Our opponents had wasted no time in capitalizing on the
Post
story. By the time I issued my statement on Thursday afternoon, Democratic National Chairman Stephen Mitchell had called on Eisenhower to demand my resignation. Senator Karl Mundt, with whom I had fought so many battles against the Communists when we served together on the House Committee on Un-American Activities, countered for the Republicans. He asserted that the attack on me was a “leftwing smear” and a “filthy” maneuver by a pro-Stevenson newspaper. His statement, however, was lost in the back pages of most newspapers while Mitchell's demand that I resign made most of the front pages. But this is part of political warfare. An attack always makes more news than defense. When I turned off the light in my stateroom that night I was still convinced that because the attack was entirely partisan, it would not stand on its merits. I thought it would eventually
run its course and be forgotten, provided I continued to play it down.

But I had not reckoned with the determination and skillful planning of our opponents. At nine o'clock the next morning I delivered my whistle-stop speech to a good-sized crowd in Marysville, a small mining and lumbering town in northern California. Just as the train started to pull out, a car screeched to a stop at the station and a group of men, who we later discovered were dispatched from Democratic headquarters in Sacramento, ran toward the train. “Tell us about the $16,000!” one of them yelled.

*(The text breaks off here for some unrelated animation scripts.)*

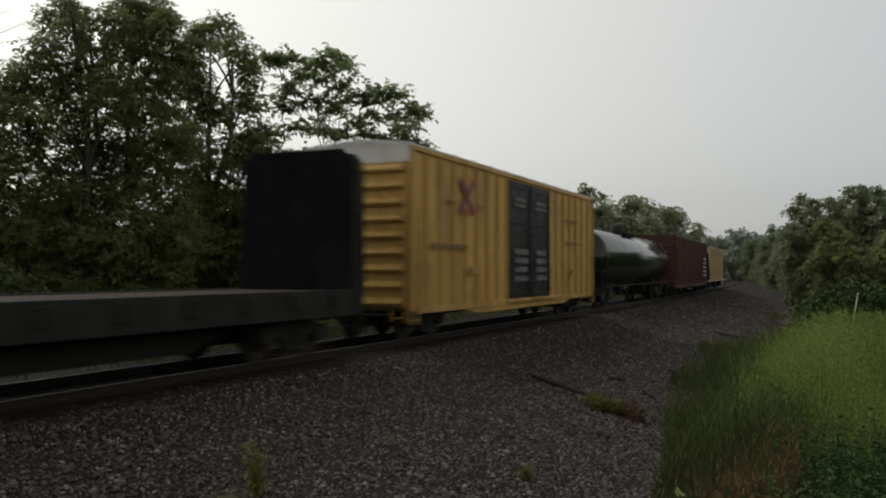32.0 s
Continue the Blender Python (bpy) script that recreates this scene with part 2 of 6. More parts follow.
def leafy(name, a, bcol, rough=0.6, through=0.25, scale=0.6):
    """Leaves: each differs from the next, broad patches, some light comes through."""
    m, t, b = nodes_of(name)
    g = t.nodes.new("ShaderNodeNewGeometry")
    c = mixed(t, g.outputs["Random Per Island"], a, bcol)
    broad = ramp(t, noise_node(t, scale, 3), 0.35, 0.7, 0, 0.45)
    c = mixed(t, broad, c, tuple(0.55 * x for x in a))
    t.links.new(c, b.inputs["Base Color"])
    b.inputs["Roughness"].default_value = rough
    b.inputs["Specular IOR Level"].default_value = 0.12
    tr = t.nodes.new("ShaderNodeBsdfTranslucent")
    t.links.new(c, tr.inputs["Color"])
    mx = t.nodes.new("ShaderNodeMixShader")
    mx.inputs["Fac"].default_value = through
    out = next(n for n in t.nodes if n.type == "OUTPUT_MATERIAL")
    t.links.new(b.outputs["BSDF"], mx.inputs[1])
    t.links.new(tr.outputs["BSDF"], mx.inputs[2])
    t.links.new(mx.outputs["Shader"], out.inputs["Surface"])
    return m


def stony(name, cols, rough=0.9):
    m, t, b = nodes_of(name)
    g = t.nodes.new("ShaderNodeNewGeometry")
    r = t.nodes.new("ShaderNodeValToRGB")
    r.color_ramp.interpolation = "CONSTANT"
    while len(r.color_ramp.elements) < len(cols):
        r.color_ramp.elements.new(0.5)
    for i, c in enumerate(cols):
        r.color_ramp.elements[i].position, r.color_ramp.elements[i].color = i / len(cols), (*c, 1)
    t.links.new(g.outputs["Random Per Island"], r.inputs["Fac"])
    f = ramp(t, noise_node(t, 40, 4), 0.3, 0.7, 0, 0.5)
    c = mixed(t, f, r.outputs["Color"], (0.045, 0.038, 0.036))
    t.links.new(c, b.inputs["Base Color"])
    b.inputs["Roughness"].default_value = rough
    bumped(t, b, noise_node(t, 60, 4), 0.4, 0.01)
    return m


def sprayed(name, cols, scale=1.5, seed=0.0):
    """Spray paint in interlocking patches of a few colours, with dark outlines between them."""
    m, t, b = nodes_of(name)
    tc = t.nodes.new("ShaderNodeTexCoord")
    mp = t.nodes.new("ShaderNodeMapping")
    mp.inputs["Scale"].default_value = (scale, 0.0, scale * 0.75)
    mp.inputs["Location"].default_value = (seed, seed * 0.37, seed * 1.7)
    t.links.new(tc.outputs["Object"], mp.inputs["Vector"])
    n = t.nodes.new("ShaderNodeTexNoise")
    n.inputs["Scale"].default_value, n.inputs["Detail"].default_value = 1.3, 2.0
    t.links.new(mp.outputs["Vector"], n.inputs["Vector"])
    add = t.nodes.new("ShaderNodeMix")
    add.data_type = "VECTOR"
    add.inputs["Factor"].default_value = 0.55
    t.links.new(mp.outputs["Vector"], add.inputs["A"])
    t.links.new(n.outputs["Color"], add.inputs["B"])
    vo = t.nodes.new("ShaderNodeTexVoronoi")
    vo.inputs["Scale"].default_value = 3.3
    ed = t.nodes.new("ShaderNodeTexVoronoi")
    ed.feature = "DISTANCE_TO_EDGE"
    ed.inputs["Scale"].default_value = 3.3
    for v in (vo, ed):
        t.links.new(add.outputs["Result"], v.inputs["Vector"])
    sep = t.nodes.new("ShaderNodeSeparateColor")
    t.links.new(vo.outputs["Color"], sep.inputs["Color"])
    r = t.nodes.new("ShaderNodeValToRGB")
    r.color_ramp.interpolation = "CONSTANT"
    while len(r.color_ramp.elements) < len(cols):
        r.color_ramp.elements.new(0.5)
    for i, c in enumerate(cols):
        r.color_ramp.elements[i].position, r.color_ramp.elements[i].color = i / len(cols), (*c, 1)
    t.links.new(sep.outputs["Red"], r.inputs["Fac"])
    line = ramp(t, ed.outputs["Distance"], 0.03, 0.10, 0.95, 0.0)
    c = mixed(t, line, r.outputs["Color"], tuple(0.12 * x for x in cols[0]))
    wear = ramp(t, noise_node(t, 3.0, 6, 0.65, (1, 1, 0.5)), 0.5, 0.75, 0, 0.55)
    c = mixed(t, wear, c, (0.09, 0.075, 0.06))
    t.links.new(c, b.inputs["Base Color"])
    b.inputs["Roughness"].default_value = 0.6
    return m


def brushed(name, cols, seed=0.0):
    """Old paint rolled over other paint: a few tones in soft uneven blocks, with runs and dirt."""
    m, t, b = nodes_of(name)
    c = mixed(t, ramp(t, noise_node(t, 1.1 + 0.1 * seed % 0.5, 3, 0.5, (1.0, 1.0, 1.6)), 0.44, 0.54), cols[0], cols[1])
    if len(cols) > 2:
        c = mixed(t, ramp(t, noise_node(t, 2.6, 4, 0.6, (1.4, 1.4, 0.7)), 0.55, 0.62, 0, 0.9), c, cols[2])
    if len(cols) > 3:
        c = mixed(t, ramp(t, noise_node(t, 2.0, 5, 0.6, (2.0, 2.0, 1.0)), 0.57, 0.64, 0, 0.85), c, cols[3])
    c = mixed(t, ramp(t, noise_node(t, 1.0, 6, 0.68, (6, 6, 0.3)), 0.5, 0.66, 0, 0.5), c, (0.09, 0.075, 0.06))
    t.links.new(c, b.inputs["Base Color"])
    b.inputs["Roughness"].default_value = 0.6
    bumped(t, b, noise_node(t, 6, 4), 0.1, 0.02)
    return m


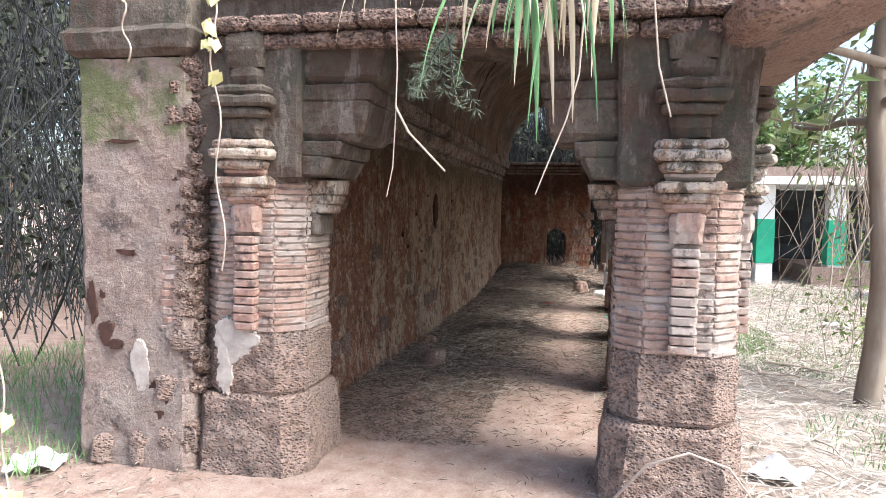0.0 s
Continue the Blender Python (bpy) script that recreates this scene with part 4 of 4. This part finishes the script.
def hanging_plants():
    tuft = thing("grass_tuft", "tuft of long green and dry blades hanging over the entrance", "plant", at=(0.85, 4.0, 2.98))
    for k in range(44):
        x = rnd.gauss(0.06, 0.15)
        v, f = blade((x, rnd.uniform(-0.12, 0.08), rnd.uniform(-0.05, 0.08)), (rnd.uniform(-0.6, 0.6) + x, rnd.uniform(-0.7, -0.1), rnd.uniform(-0.7, 0.3)), rnd.uniform(0.4, 0.9), rnd.uniform(0.008, 0.018), 0.3)
        piece("blade", mesh_from("blade", v, f, BLADE_DRY if rnd.random() < 0.35 else BLADE, True), tuft)
    for k in range(26):
        v, f = blade((rnd.uniform(-0.95, 0.35), rnd.uniform(-0.1, 0.1), rnd.uniform(0, 0.1)), (rnd.uniform(-0.8, 0.8), -0.3, rnd.uniform(-0.5, 0.2)), rnd.uniform(0.25, 0.6), rnd.uniform(0.003, 0.008), 0.3)
        piece("blade", mesh_from("blade", v, f, BLADE_DRY, True), tuft)
    piece("stalks", tubes("stalks", [wander((0.05 * k - 0.1, 0.62, 0.25), (0, -1, -0.3), 0.66, 0.008, 5, 0.08) for k in range(6)], STEM, 5), tuft)
    sprig = thing("needle_sprig", "grey-green needle sprig drooping from the roof", "plant", at=(0.42, 3.95, 2.62))
    stems, needles = [], []
    for k in range(7):
        s = wander((0, 0, 0), (rnd.uniform(-0.9, 0.3), rnd.uniform(-0.4, 0.2), -0.7), rnd.uniform(0.25, 0.42), 0.003, 8, 0.15, 0.05)
        stems.append(s)
        for p, _ in s:
            for j in range(7):
                d = Vector((rnd.uniform(-1, 1), rnd.uniform(-0.6, 0.6), rnd.uniform(-1, 0.5))).normalized()
                c = Vector(p) + d * 0.03
                needles.append((c, d * 0.035, d.orthogonal() * 0.0022, 0.0))
    stems.append([((0, 0.7, 0.4), 0.005), ((0, 0.3, 0.45), 0.005), ((0, 0.05, 0.2), 0.004), ((0, 0, 0), 0.004)])
    piece("stem", tubes("stem", stems, DARK_TWIG, 4), sprig)
    piece("needles", flakes("needles", needles, GRASS_GREY), sprig)
    for pts, label in (([(0.2, 4.66, 3.3), (0.2, 4.3, 3.38), (0.20, 3.95, 3.25), (0.20, 3.82, 3.0), (0.20, 3.82, 2.7), (0.215, 3.81, 2.45), (0.21, 3.81, 2.2), (0.20, 3.81, 1.98), (0.175, 3.8, 1.84)], "pale bare twig hanging from the roof"),
                       ([(0.21, 3.81, 2.26), (0.28, 3.79, 2.14), (0.36, 3.78, 2.06), (0.46, 3.77, 1.96)], "short forked end of a bare twig"),
                       ([(1.1, 4.66, 3.2), (1.1, 4.2, 3.3), (1.09, 3.9, 3.1), (1.06, 3.84, 2.6), (1.05, 3.84, 2.4), (1.0, 3.84, 2.2), (0.93, 3.83, 2.02), (0.87, 3.83, 1.86)], "crooked pale twig hanging from the roof"),
                       ([(1.38, 4.66, 3.3), (1.38, 4.2, 3.35), (1.38, 3.98, 3.15), (1.37, 3.95, 2.75), (1.40, 3.95, 2.45), (1.46, 3.95, 2.22)], "thin twig hanging before the pillar cap")):
        tagged(piece("hanging_twig", tubes("hanging_twig", [[(p, 0.0065 - 0.0005 * k) for k, p in enumerate(pts)]], STEM, 6)), label, "twig", "hanging twigs")
    for x, y, zt, zb, lv, label in ((-0.93, 4.12, 3.0, 1.42, 6, "pale vine with yellowing leaves trailing down the pillar"), (-1.42, 4.0, 3.1, 2.55, 6, "vine with yellow-green leaves over the pier"),
                                    (-1.85, 3.6, 1.45, 0.04, 8, "pale-leaved vine trailing beside the pier")):
        v = thing("vine", label, "vine", "vines", at=(x, y, zt))
        n = 18
        pts = [((0.03 * math.sin(k * 0.9) + 0.004 * k, 0.015 * math.cos(k), (zb - zt) * k / n), 0.005) for k in range(n + 1)]
        piece("stem", tubes("stem", [pts], STEM, 5), v)
        lim = n if zt < 2 else int(n * 0.5)
        for k in range(lv):
            p = Vector(pts[rnd.randint(1, lim)][0]) + Vector((rnd.uniform(-0.04, 0.04), -0.03, 0))
            piece("leaf", flakes("leaf", leaf_items([p, p + Vector((0.02, 0, -0.01))], rnd.uniform(0.035, 0.06)), YELLOW_LEAF), v)
    arch = [((1.24, 4.2, 0.1), 0.008), ((1.28, 4.05, 0.4), 0.008), ((1.42, 3.98, 0.6), 0.008), ((1.6, 3.96, 0.68), 0.007), ((1.78, 3.98, 0.62), 0.006), ((1.95, 4.02, 0.4), 0.005), ((2.1, 4.1, 0.1), 0.004)]
    tagged(piece("arched_stem", tubes("arched_stem", [arch], STEM, 6)), "bent pale stem arching before the pillar base", "stem")
    vine = [((2.5, 9.3, 2.95), 0.006), ((2.75, 9.5, 2.5), 0.007), ((2.95, 9.55, 1.8), 0.008), ((3.05, 9.5, 1.2), 0.008), ((2.95, 9.4, 0.7), 0.008), ((2.75, 9.3, 0.35), 0.008), ((2.85, 9.1, 0.0), 0.008)]
    tagged(piece("hanging_vine", tubes("hanging_vine", [[(p, 0.85 * q) for p, q in vine]], BARK, 6)), "long bare vine looping down to the ground", "vine")
    for x, y, top in ((3.25, 9.45, 3.3), (3.4, 9.7, 3.2), (3.32, 9.9, 3.0)):
        tagged(piece("hanging_vine", tubes("hanging_vine", [wander((x, y, top), (0, 0, -1), top - 0.02, 0.0032, 16, 0.16, 0.16, 0.7)], BARK, 5)), "thin bare vine trailing to the yard", "vine", "bare vines")


GRASS_GREY = plain("grey_green_needles", (0.10, 0.13, 0.09), (0.20, 0.24, 0.17), 5, 0.7, by_island=True)
hanging_plants()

That did it. Despite all of our plans to ignore the attack, I could not see myself running away from a bunch of hecklers. I wheeled around and shouted, “Hold the train!” The train stopped a hundred yards down the track and the crowd pressed forward while I collected my thoughts. Instinctively I knew I had to counterattack. You cannot win a battle in any arena of life merely by defending yourself. I pointed my finger at the man who called out, directing the crowd's attention to him, and then I let him have it.

“You folks know the work that I did investigating Communists in the United States. Ever since I have done that work the Communists and the left-wingers have been fighting me with every possible smear. When I received the nomination for the vice presidency I was warned that if I continued to attack the Communists in this government they would continue to smear me. And believe me, you can expect that they will continue to do so. They started it yesterday. They have tried to say that I had taken $16,000 for my personal use.

“What they didn't point out is that rather than charging the American taxpayer with the expenses of my office, which were in excess of the amounts which were allowed under the law, what I did was to have those expenses paid by the people back home who were interested in seeing that information concerning what was going on in Washington was spread among the people of this state.